>>>>>

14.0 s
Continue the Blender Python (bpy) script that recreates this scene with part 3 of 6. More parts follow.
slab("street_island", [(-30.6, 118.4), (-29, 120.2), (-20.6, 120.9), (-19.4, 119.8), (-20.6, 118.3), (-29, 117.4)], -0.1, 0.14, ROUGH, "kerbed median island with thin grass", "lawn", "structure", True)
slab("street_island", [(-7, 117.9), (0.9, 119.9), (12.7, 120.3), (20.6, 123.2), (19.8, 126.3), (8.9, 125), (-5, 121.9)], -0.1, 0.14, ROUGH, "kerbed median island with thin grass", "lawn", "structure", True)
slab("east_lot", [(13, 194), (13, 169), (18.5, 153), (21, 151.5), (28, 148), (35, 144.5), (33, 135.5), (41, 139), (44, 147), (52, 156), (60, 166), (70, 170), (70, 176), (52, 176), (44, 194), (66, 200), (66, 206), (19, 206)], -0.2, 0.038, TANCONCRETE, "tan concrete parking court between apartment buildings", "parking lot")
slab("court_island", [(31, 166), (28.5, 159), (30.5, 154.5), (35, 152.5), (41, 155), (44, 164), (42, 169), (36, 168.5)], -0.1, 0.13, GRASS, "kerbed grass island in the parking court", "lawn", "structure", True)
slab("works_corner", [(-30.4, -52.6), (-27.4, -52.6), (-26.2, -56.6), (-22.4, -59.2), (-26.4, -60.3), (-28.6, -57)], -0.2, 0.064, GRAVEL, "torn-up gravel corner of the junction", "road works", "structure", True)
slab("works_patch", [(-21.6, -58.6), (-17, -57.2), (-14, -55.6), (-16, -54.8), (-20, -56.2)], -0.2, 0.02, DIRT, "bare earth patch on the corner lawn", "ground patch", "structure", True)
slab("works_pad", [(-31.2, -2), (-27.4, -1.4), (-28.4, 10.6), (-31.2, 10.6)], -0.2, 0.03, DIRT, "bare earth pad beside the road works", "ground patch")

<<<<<
>>>>>

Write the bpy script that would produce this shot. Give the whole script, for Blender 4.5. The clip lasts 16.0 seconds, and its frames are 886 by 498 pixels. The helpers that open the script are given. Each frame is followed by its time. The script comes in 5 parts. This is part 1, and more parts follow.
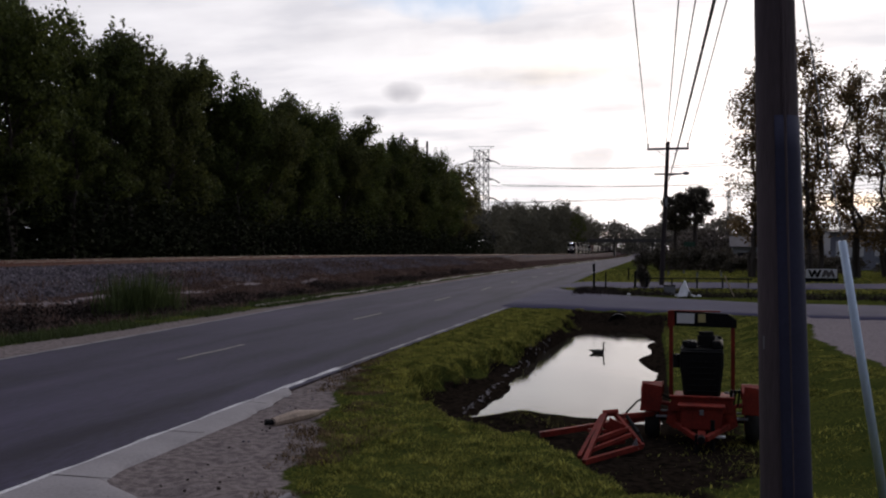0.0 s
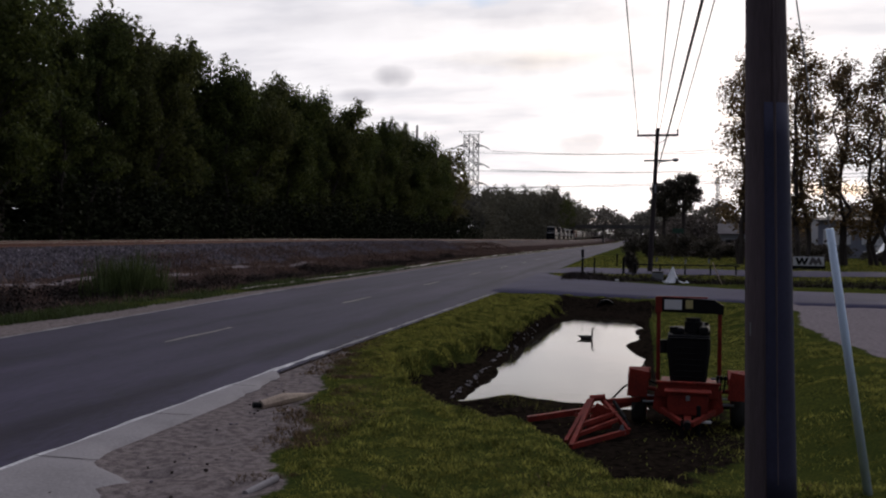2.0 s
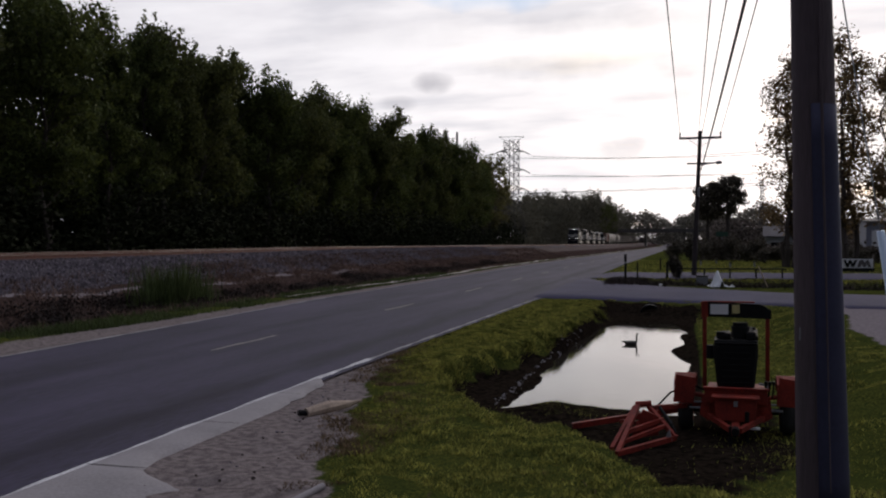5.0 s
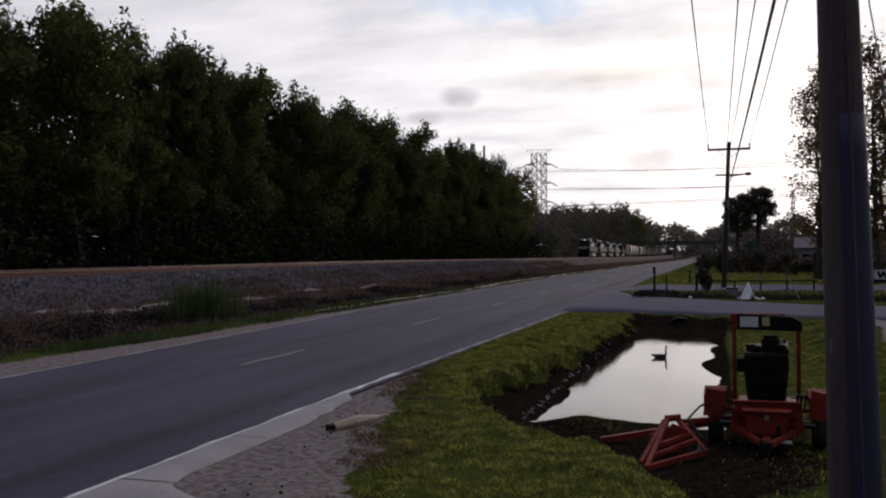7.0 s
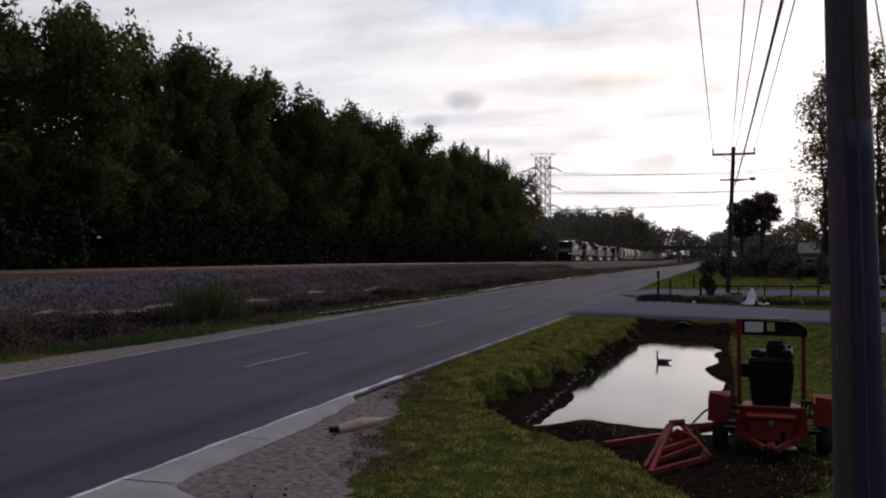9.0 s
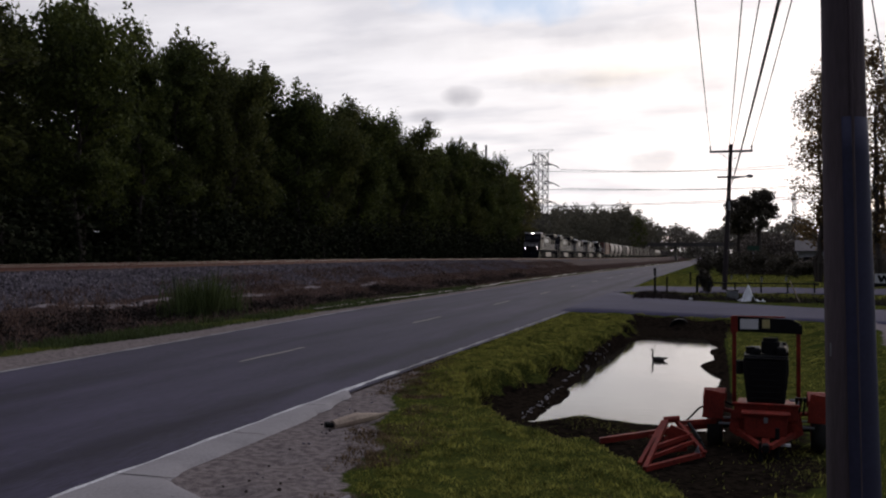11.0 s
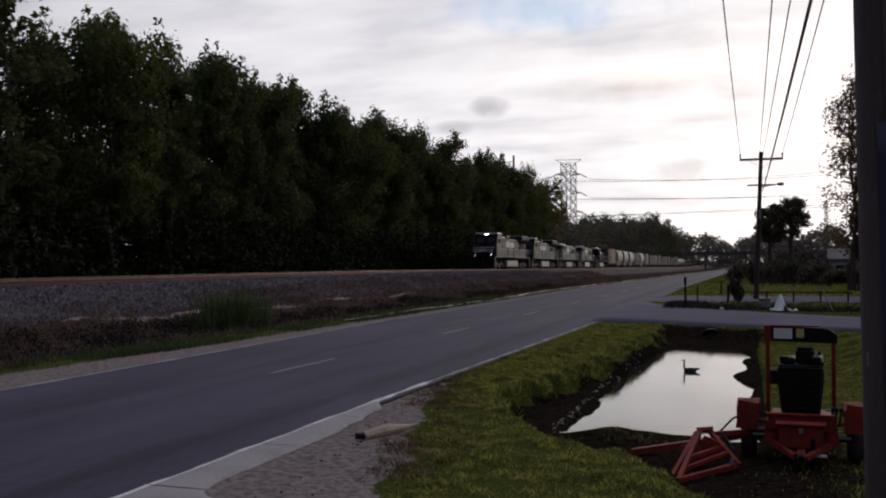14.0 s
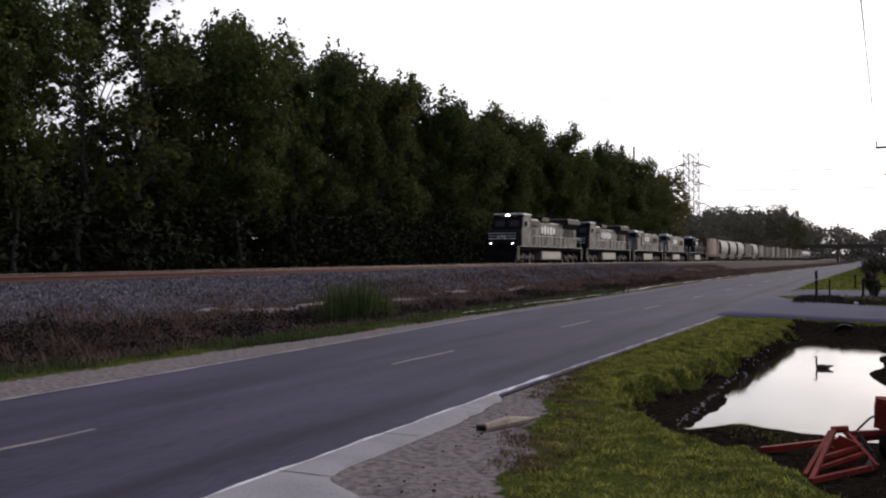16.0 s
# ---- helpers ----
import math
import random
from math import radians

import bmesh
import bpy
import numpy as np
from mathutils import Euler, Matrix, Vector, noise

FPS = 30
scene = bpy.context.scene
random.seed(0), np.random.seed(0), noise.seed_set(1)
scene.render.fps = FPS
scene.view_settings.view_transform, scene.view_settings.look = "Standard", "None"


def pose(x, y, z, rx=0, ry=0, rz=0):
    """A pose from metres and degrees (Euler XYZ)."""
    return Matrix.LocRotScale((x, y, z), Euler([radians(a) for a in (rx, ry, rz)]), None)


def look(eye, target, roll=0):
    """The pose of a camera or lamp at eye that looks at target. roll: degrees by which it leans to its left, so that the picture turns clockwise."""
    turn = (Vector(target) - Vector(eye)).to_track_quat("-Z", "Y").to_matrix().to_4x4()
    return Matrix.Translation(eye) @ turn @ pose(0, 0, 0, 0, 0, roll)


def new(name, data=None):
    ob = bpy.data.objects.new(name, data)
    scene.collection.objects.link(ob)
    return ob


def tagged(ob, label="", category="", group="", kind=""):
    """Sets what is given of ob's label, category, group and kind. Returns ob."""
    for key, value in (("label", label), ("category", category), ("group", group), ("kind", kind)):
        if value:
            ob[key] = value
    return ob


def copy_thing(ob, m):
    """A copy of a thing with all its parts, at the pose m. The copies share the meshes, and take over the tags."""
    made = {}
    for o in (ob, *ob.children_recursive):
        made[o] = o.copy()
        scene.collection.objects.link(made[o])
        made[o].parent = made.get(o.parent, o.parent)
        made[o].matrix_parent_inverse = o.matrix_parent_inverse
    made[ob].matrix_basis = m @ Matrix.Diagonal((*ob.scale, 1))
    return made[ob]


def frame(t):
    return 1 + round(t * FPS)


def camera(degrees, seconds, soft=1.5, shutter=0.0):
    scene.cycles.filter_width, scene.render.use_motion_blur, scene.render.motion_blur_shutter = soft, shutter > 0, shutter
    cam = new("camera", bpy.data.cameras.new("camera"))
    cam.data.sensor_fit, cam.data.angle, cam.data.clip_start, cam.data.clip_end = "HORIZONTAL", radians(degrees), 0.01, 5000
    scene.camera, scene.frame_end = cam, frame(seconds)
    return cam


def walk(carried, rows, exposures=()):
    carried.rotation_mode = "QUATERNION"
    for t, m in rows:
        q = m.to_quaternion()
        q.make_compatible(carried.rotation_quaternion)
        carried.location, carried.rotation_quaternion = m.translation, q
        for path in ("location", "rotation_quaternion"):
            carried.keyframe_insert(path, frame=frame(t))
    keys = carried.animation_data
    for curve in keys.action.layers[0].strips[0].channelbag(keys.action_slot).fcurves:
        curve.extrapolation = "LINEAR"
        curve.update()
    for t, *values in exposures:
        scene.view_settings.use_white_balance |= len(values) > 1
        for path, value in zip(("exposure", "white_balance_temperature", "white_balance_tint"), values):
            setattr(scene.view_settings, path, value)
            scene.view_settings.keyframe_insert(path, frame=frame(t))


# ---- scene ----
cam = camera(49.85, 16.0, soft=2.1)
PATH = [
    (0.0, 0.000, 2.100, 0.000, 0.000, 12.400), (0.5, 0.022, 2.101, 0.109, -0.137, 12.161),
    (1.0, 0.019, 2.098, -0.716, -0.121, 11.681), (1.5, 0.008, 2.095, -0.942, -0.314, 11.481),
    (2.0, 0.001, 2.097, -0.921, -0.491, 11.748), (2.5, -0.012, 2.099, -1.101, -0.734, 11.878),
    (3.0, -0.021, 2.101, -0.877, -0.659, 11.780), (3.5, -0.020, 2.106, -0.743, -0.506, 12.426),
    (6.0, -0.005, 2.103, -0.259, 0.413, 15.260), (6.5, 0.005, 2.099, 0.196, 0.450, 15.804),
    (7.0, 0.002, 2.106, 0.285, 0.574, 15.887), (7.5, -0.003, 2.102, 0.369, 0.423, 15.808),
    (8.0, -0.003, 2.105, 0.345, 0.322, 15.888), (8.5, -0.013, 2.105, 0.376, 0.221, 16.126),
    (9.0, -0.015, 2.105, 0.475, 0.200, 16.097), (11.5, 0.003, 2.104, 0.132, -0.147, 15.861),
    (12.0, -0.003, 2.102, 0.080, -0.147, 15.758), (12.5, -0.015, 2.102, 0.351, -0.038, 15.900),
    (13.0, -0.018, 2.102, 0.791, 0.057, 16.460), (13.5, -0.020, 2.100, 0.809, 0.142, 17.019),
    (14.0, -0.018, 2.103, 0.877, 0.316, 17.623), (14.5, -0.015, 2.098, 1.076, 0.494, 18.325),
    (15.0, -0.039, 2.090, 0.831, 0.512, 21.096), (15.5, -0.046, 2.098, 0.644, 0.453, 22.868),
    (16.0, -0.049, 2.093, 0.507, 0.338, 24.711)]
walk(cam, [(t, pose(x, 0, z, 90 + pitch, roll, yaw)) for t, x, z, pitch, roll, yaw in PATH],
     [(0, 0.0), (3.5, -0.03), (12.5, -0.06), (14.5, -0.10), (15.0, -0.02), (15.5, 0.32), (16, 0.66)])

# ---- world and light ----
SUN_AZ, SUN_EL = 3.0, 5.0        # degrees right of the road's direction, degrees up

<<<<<

● **GOAL**
Extract from the records above the lines from the one containing "Continue the Blender" to the one containing "earth pad beside", both lines included, exactly as they appear and with nothing else.

● **COMPLETED EXERCISE**
Continue the Blender Python (bpy) script that recreates this scene with part 3 of 6. More parts follow.
slab("street_island", [(-30.6, 118.4), (-29, 120.2), (-20.6, 120.9), (-19.4, 119.8), (-20.6, 118.3), (-29, 117.4)], -0.1, 0.14, ROUGH, "kerbed median island with thin grass", "lawn", "structure", True)
slab("street_island", [(-7, 117.9), (0.9, 119.9), (12.7, 120.3), (20.6, 123.2), (19.8, 126.3), (8.9, 125), (-5, 121.9)], -0.1, 0.14, ROUGH, "kerbed median island with thin grass", "lawn", "structure", True)
slab("east_lot", [(13, 194), (13, 169), (18.5, 153), (21, 151.5), (28, 148), (35, 144.5), (33, 135.5), (41, 139), (44, 147), (52, 156), (60, 166), (70, 170), (70, 176), (52, 176), (44, 194), (66, 200), (66, 206), (19, 206)], -0.2, 0.038, TANCONCRETE, "tan concrete parking court between apartment buildings", "parking lot")
slab("court_island", [(31, 166), (28.5, 159), (30.5, 154.5), (35, 152.5), (41, 155), (44, 164), (42, 169), (36, 168.5)], -0.1, 0.13, GRASS, "kerbed grass island in the parking court", "lawn", "structure", True)
slab("works_corner", [(-30.4, -52.6), (-27.4, -52.6), (-26.2, -56.6), (-22.4, -59.2), (-26.4, -60.3), (-28.6, -57)], -0.2, 0.064, GRAVEL, "torn-up gravel corner of the junction", "road works", "structure", True)
slab("works_patch", [(-21.6, -58.6), (-17, -57.2), (-14, -55.6), (-16, -54.8), (-20, -56.2)], -0.2, 0.02, DIRT, "bare earth patch on the corner lawn", "ground patch", "structure", True)
slab("works_pad", [(-31.2, -2), (-27.4, -1.4), (-28.4, 10.6), (-31.2, 10.6)], -0.2, 0.03, DIRT, "bare earth pad beside the road works", "ground patch")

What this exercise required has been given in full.